His five-year-old private firm's name is short for oilsands underground mining. The company has raised funds from an array of investment institutions to dig into a thick bitumen formation beneath Marie Lake.

The project is the first attempted industrial use of a production method invented by a former Crown corporation, the Alberta Oil Sands Technology and Research Authority.

Trial runs were done in the 1980s and '90s at a site north of Fort McMurray known as UTF, for underground test facility.

The contested Marie Lake seismic survey kicks off a five- to seven-year project. It will eventually include a 500-metre vertical mine shaft, horizontal tunneling, upward sloping heat injection and bitumen flow wells into the oilsands deposit, and a pipeline and steam plant on the land surface near the lake.
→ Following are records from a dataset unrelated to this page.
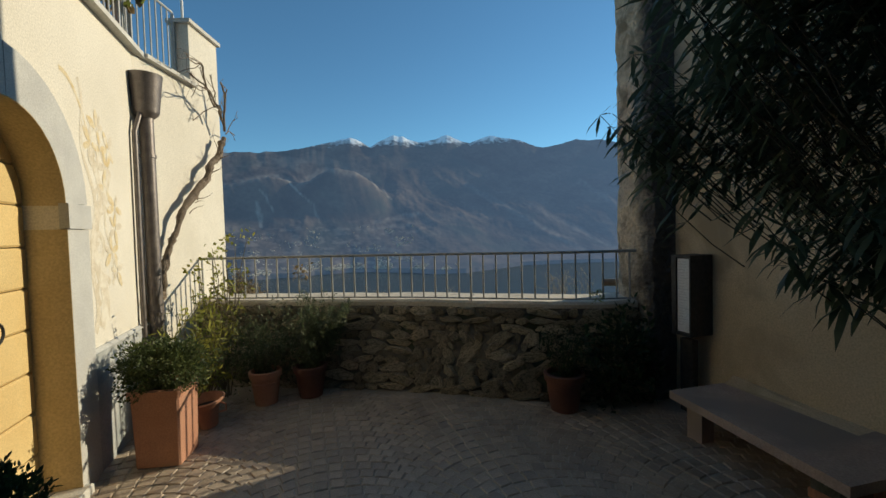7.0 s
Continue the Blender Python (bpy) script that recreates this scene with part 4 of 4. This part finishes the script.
part("lens", Geo().tube([(0.108, -0.03, -0.03), (0.118, -0.033, -0.033)], [0.034, 0.022], 16), glass, eye_part, "black glass lens")
part("cable", Geo().tube([(0.01, 0.0, -0.04), (0.012, -0.02, -0.1), (0.006, -0.015, -0.16)], 0.004, 5), INK, cctv)


def house_window(name, y0, y1, z0, z1, label):
    w = tagged(new(name), label, "window", "", "structure")
    fr = Geo()
    for a in ((y0, y0 + 0.05, z0, z1), (y1 - 0.05, y1, z0, z1), (y0 + 0.05, y1 - 0.05, z0, z0 + 0.05), (y0 + 0.05, y1 - 0.05, z1 - 0.05, z1), ((y0 + y1) / 2 - 0.02, (y0 + y1) / 2 + 0.02, z0 + 0.05, z1 - 0.05)):
        fr.box(-0.26, a[0], a[2], -0.21, a[1], a[3])
    part("window_frame", fr, WOODDARK, w)
    part("pane", Geo().box(-0.238, y0 + 0.045, z0 + 0.045, -0.232, y1 - 0.045, z1 - 0.045), glass, w)
    part("window_sill", Geo().bevel_box(-0.2, y0 - 0.07, z0 - 0.03, 0.09, y1 + 0.05, z0 + 0.004, 0.006), TRIM, w)
    return w


house_window("window_1", 2.22, 2.745, 1.47, 2.085, "small dark window with iron grille and stone sill")
house_window("window_2", 3.25, 3.77, 3.585, 4.55, "upper window with a projecting stone sill")
grille = thing("window_grille", "dark iron basket grille over the small window", "grille", (0, 2.483, 1.47))
for k in range(7):
    y = -0.25 + k * 0.083
    part("bar", Geo().tube([(0.01, y, 0.62), (0.015, y, 0.35), (0.10, y, 0.30), (0.115, y, 0.18), (0.10, y, 0.04), (0.01, y, 0.02)], 0.006, 5), IRON, grille)
for x, z in ((0.105, 0.28), (0.117, 0.18), (0.102, 0.06)):
    part("band", Geo().box(x, -0.26, z, x + 0.006, 0.26, z + 0.018), IRON, grille)
wbox = thing("window_box", "dark window box with low green plants behind the grille", "planter", (0.035, 2.483, 1.477))
part("trough", Geo().prism([(-0.05, -0.22, 0), (0.04, -0.22, 0), (0.04, 0.22, 0), (-0.05, 0.22, 0)], [(-0.06, -0.24, 0.14), (0.055, -0.24, 0.14), (0.055, 0.24, 0.14), (-0.06, 0.24, 0.14)]), DARKPOT, wbox)
tagged(part("planting", foliage(Geo(), (0, 0, 0.2), (0.08, 0.25, 0.09), 700, 0.03, 0.014, inner=0.2), LAUREL, wbox), kind="stuff")

# rain hopper and pipes in the bend of the wall
pipe = thing("downpipe", "brown metal downpipe with a tapered rain hopper", "downpipe", (0.085, 8.86, 0))
part("hopper", Geo().lathe([(0.065, 2.90), (0.10, 2.93), (0.105, 2.95), (0.138, 3.25), (0.143, 3.27), (0.13, 3.27), (0.10, 2.99)], 26), COPPER, pipe, smooth=True)
part("pipe", Geo().tube([(0, 0, 0.3), (0, 0, 1.5), (0, 0, 2.92)], 0.056, 16), COPPER, pipe, smooth=True)
for z in (1.15, 2.55):
    part("clip", Geo().lathe([(0.058, z), (0.064, z), (0.064, z + 0.03), (0.058, z + 0.03)], 16), COPPER, pipe)
thin = thing("thin_pipe", "thin dark conduit pipe running beside the downpipe", "pipe", (0.035, 8.70, 0))
part("tube", Geo().tube([(0, 0, 0.3), (0, 0, 1.6), (0, 0.02, 2.75), (0.03, 0.09, 2.95)], 0.021, 10), COPPER, thin, smooth=True)

# bare old vine climbing the wall
vine = thing("climbing_vine", "old bare twisted vine climbing the sunny wall", "vine", (0.16, 8.98, 1.0))


def vine_branch(g, start, steps, r, heading, wander, taper, spawn, depth):
    p, d = Vector(start), Vector(heading).normalized()
    pts, rs = [p.copy()], [r]
    for _ in range(steps):
        d = (d + Vector((rnd(-0.25, 0.25) * 0.4, rnd(-1, 1) * wander, rnd(-1, 1) * wander))).normalized()
        p = p + d * rnd(0.05, 0.09)
        if p.z > 2.62:
            d.z = -abs(d.z) * 0.4
            p.z = 2.62
        lim = 0.317 * (p.y + 8.98 - 8.85) - 0.16
        p.x = min(max(p.x, lim + r + 0.012), lim + 0.26)
        r *= taper
        pts.append(p.copy())
        rs.append(r)
        if depth and random.random() < spawn:
            vine_branch(g, p, int(steps * rnd(0.45, 0.85)), r * rnd(0.45, 0.7), d + rand_dir() * 0.9 + Vector((0.15, 0, 0.25)), wander * 1.1, taper, spawn * 0.8, depth - 1)
    g.tube(pts, rs, 7)


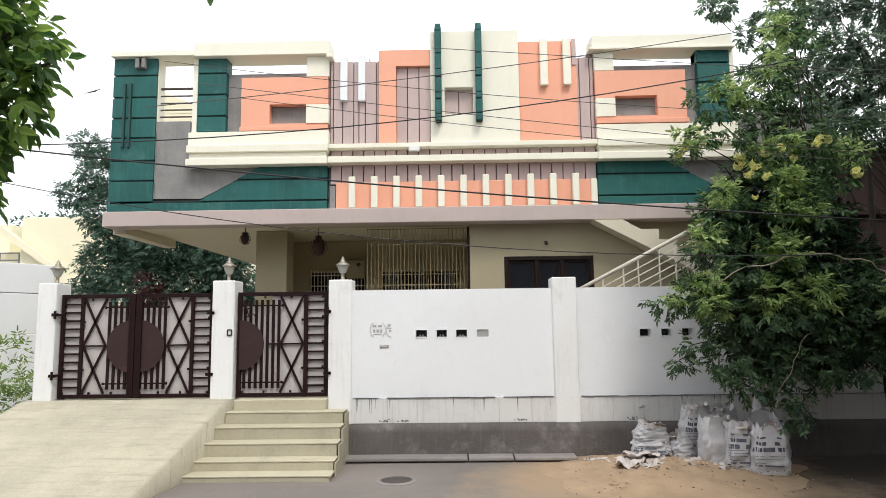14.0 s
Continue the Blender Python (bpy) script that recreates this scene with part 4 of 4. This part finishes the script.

The Marie Lake group continues to resist in private meetings with provincial officials. Alberta Sustainable Resource Development, which has the final say on the seismic program, did not return telephone calls.

But the fight highlighted an issue raised at Edmonton public hearings of the province's 19-member oilsands policy committee.

There is a "critical gap" in Alberta's system of selecting industrial sites, said Environmental Law Centre staff counsel Jodie Hierlmeier.

Unlike regions under federal control, such as the Northwest Territories, Alberta has no procedure for seeking public acceptance of development locations before selling mineral leases that include drilling and production rights.

In Alberta, industry "nominates" or selects oil and gas targets with requests to post them for sale at frequent auctions. A civil service group, the Crown mineral disposition review committee, checks for established environmental restrictions on the land surface involved. The work is done in private and public comment is not invited.

"Mineral tenure is the critical decision point in directing the timing, location and intensity of oilsands development," said a paper submitted to the policy committee by Hierlmeier's 25-year-old, non-profit research society.

"These decisions are made with little or no integration across (economic) sectors, and without thorough environmental reviews or direct public involvement. This process needs to be reformed," the environmental lawyers suggested.